Notre conduite et notre choix des priorités doivent se structurer de la même manière. Nul besoin d’accepter les standards du monde. En imitant l’exemple de Judah et en aspirant à l’unité du sein même de notre situation présente, nous pouvons initier un processus qui mènera à l’expression manifeste de la nature divine de notre monde.

L’Égypte n’est pas la fin du voyage

Durant son voyage vers l’Égypte, Jacob eut une vision au cours de laquelle D.ieu le rassura23 : « Ne crains pas la descente en Égypte », et Il lui promit « Je descendrai en Égypte avec toi et Je m’assurerai que tu en remonteras ». Bien que Jacob eût conscience de ce qu’il pourrait réaliser en Égypte, il était réticent à l’idée de ce déplacement. Car la prospérité en exil, même si elle est utilisée pour créer un modèle d’existence spirituelle, n’est pas le but de la vie juive.

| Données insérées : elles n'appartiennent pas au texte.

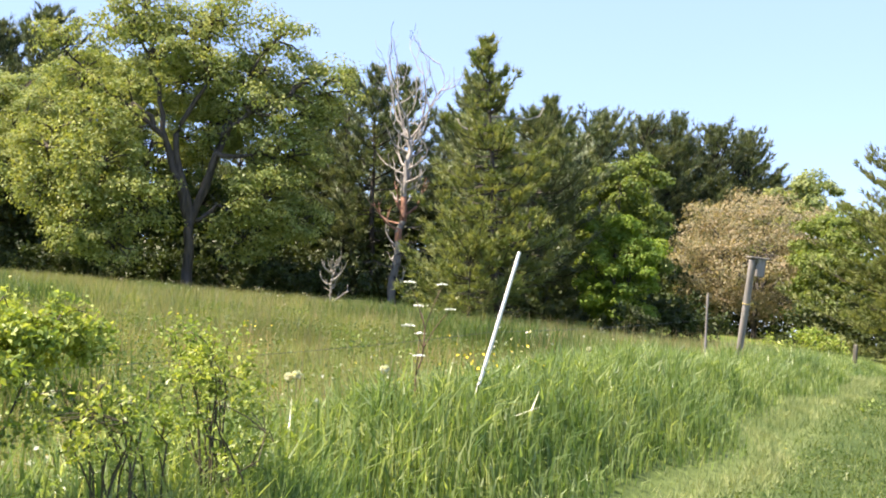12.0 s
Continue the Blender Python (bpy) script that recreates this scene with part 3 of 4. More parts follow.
x, y, rng = scatter(71, 30000, -0.3, 0.3, 6.0, 31.0, 1.0, 0.3)
x = x * rng.uniform(0.2, 0.7, len(x)) + edge_x(y)
blades("clippings", "pale dry clippings along the mown edge", M_CLIP, x, y, rng.uniform(0.04, 0.13, len(x)), rng.uniform(0.006, 0.012, len(x)), 72, 1, 1.1)


# ---- the wood and the single trees ----
broadleaf("oak_tree", "broad oak with fresh yellow-green leaves at the wood's edge", -39.6, 57.5, 17.0, 16.4, 0.03, 101, M_OAK, M_BARK, 800, 88, 0.228, 0, 0.22, (0.1, 0.0), 0.019, 0.58, 0.042, squash=1.2, turn=radians(36),
          stems=[[(-1.3, -0.3, 7.8), (-2.2, -0.4, 11.6), (-3.4, -0.2, 14.2)], [(1.8, 0.2, 8.6), (2.6, 0.2, 11.6), (3.9, 0.0, 13.8)], [(-1.4, -0.6, 8.2), (-4.6, -0.8, 10.4), (-6.6, -0.6, 12.2)],
                 [(1.9, -0.4, 9.0), (5.2, -0.6, 10.8)], [(-1.0, -0.2, 8.4), (0.8, -0.3, 11.4), (0.6, 0.0, 14.2)]],
          lobes=[(-2.7, 0.0, 15.0, 2.0), (-4.4, -0.4, 13.7, 1.6), (-7.3, -0.2, 13.0, 1.0), (-0.5, 0.6, 14.0, 1.7), (1.9, 0.2, 14.6, 1.9), (4.8, 0.0, 13.7, 1.5), (3.8, 1.6, 12.1, 2.1), (7.0, 0.4, 11.2, 1.9), (5.4, 1.0, 10.0, 2.1),
                 (-5.9, 0.6, 11.2, 1.9), (-4.4, -1.4, 8.7, 2.3), (-7.2, -0.4, 7.2, 2.0), (-7.4, 0.2, 5.3, 2.0), (-4.4, -2.0, 6.1, 2.5), (-5.2, -1.6, 3.3, 2.1), (-2.4, -2.2, 4.4, 2.0), (-3.4, -1.8, 2.2, 1.4),
                 (0.5, 2.6, 8.6, 2.6), (-0.6, 1.8, 11.6, 2.6), (2.4, 1.8, 10.6, 2.4), (0.6, -0.8, 12.2, 1.6), (-1.8, -1.0, 12.4, 1.7), (3.4, -0.9, 9.6, 1.6), (5.2, 0.6, 7.6, 2.2), (4.0, -0.4, 5.1, 2.0), (3.0, 1.0, 3.0, 1.8), (5.8, 0.4, 4.0, 1.7)])
broadleaf("oak_tree", "wide spreading oak standing alone on the meadow", 19.3, 54.7, 12.5, 19.6, 0.10, 102, M_LONE, M_BARK, 640, 82, 0.25, 5, 0.14, (0, 0), 0.023, 0.58, 0.042, trunks=3,
          lobes=[(-4.8, 0.4, 10.6, 2.0), (-1.9, -0.6, 10.9, 2.0), (0.5, 0.8, 11.5, 2.0), (3.0, -0.4, 10.9, 2.0), (6.2, 0.6, 10.5, 2.2), (-7.4, -0.5, 8.2, 2.1), (-4.4, -1.8, 8.6, 2.3), (-1.2, 2.2, 8.4, 2.5), (2.4, -2.2, 8.8, 2.6),
                 (6.0, 0.4, 8.0, 2.7), (-8.4, 0.6, 5.7, 1.5), (-6.0, 0.8, 5.8, 2.0), (-2.6, -1.2, 5.4, 1.8), (1.4, 1.8, 5.6, 2.2), (4.8, -1.4, 5.0, 2.5), (3.0, 0.4, 2.6, 1.5), (8.6, 0.5, 5.4, 2.2), (6.6, 0.6, 3.0, 1.8)])
pine("pine_tree", "tall dense white pine at the wood's edge", -59.3, 46.4, 16.7, 10.0, 103, M_PINE_BLUE, 0.03, 34, 9, (1.0, 0.65), 1, 0.0, "", 0.42, 0.55, 9, 0.45)
pine("pine_tree", "dark white pine with an open flat top", -68.0, 47.4, 15.2, 11.5, 104, M_PINE_BLUE, 0.06, 24, 9, (-0.6, 0.0), 1, 0.0, "", 0.6, 0.5, 10, 0.45, 0.5)
broadleaf("maple_tree", "light green maple beside the pines", -66.0, 39.0, 11.0, 8.5, 0.05, 105, M_YOUNG, M_BARK, 70, 170, 0.34)
broadleaf("maple_tree", "yellow-green maple among the pines", -76.0, 47.0, 13.0, 9.0, 0.1, 106, M_YOUNG, M_BARK, 60, 150, 0.36)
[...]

La véritable vie d’un Juif se trouve en Terre d’Israël et plus particulièrement dans la Terre d’Israël telle qu’elle existera à l’Ère de la Rédemption. Telle est la promesse que reçut Jacob de D.ieu : ses descendants seraient sauvés d’Égypte et vivraient en Terre d’Israël avec Machia’h.24

Pourquoi alors descendit-il en Égypte ? Parce qu’il avait compris que la Rédemption doit être apportée par le service divin de l’homme. L’établissement d’une société orientée vers la spiritualité au sein de la prospérité matérielle procure un avant-goût de la Rédemption et prépare le monde à un temps où cette Rédemption sera manifeste. Telle était la finalité de la vie de Jacob en Égypte.

Le thème de la Rédemption est également souligné par la Haftara qui évoque la réunion future25 entre Joseph et Judah26 : « Je prendrai les enfants d’Israël parmi les nations... et Je les conduirai vers leur propre terre. J’en ferai une nation unique sur la terre... Ils ne seront plus deux nations, divisées en deux royaumes », et la promesse27 : « Et Mon serviteur David sera leur prince à tout jamais », car à l’Ère de la Rédemption, l’aspiration altruiste pour l’unité recevra la prééminence qu’elle mérite.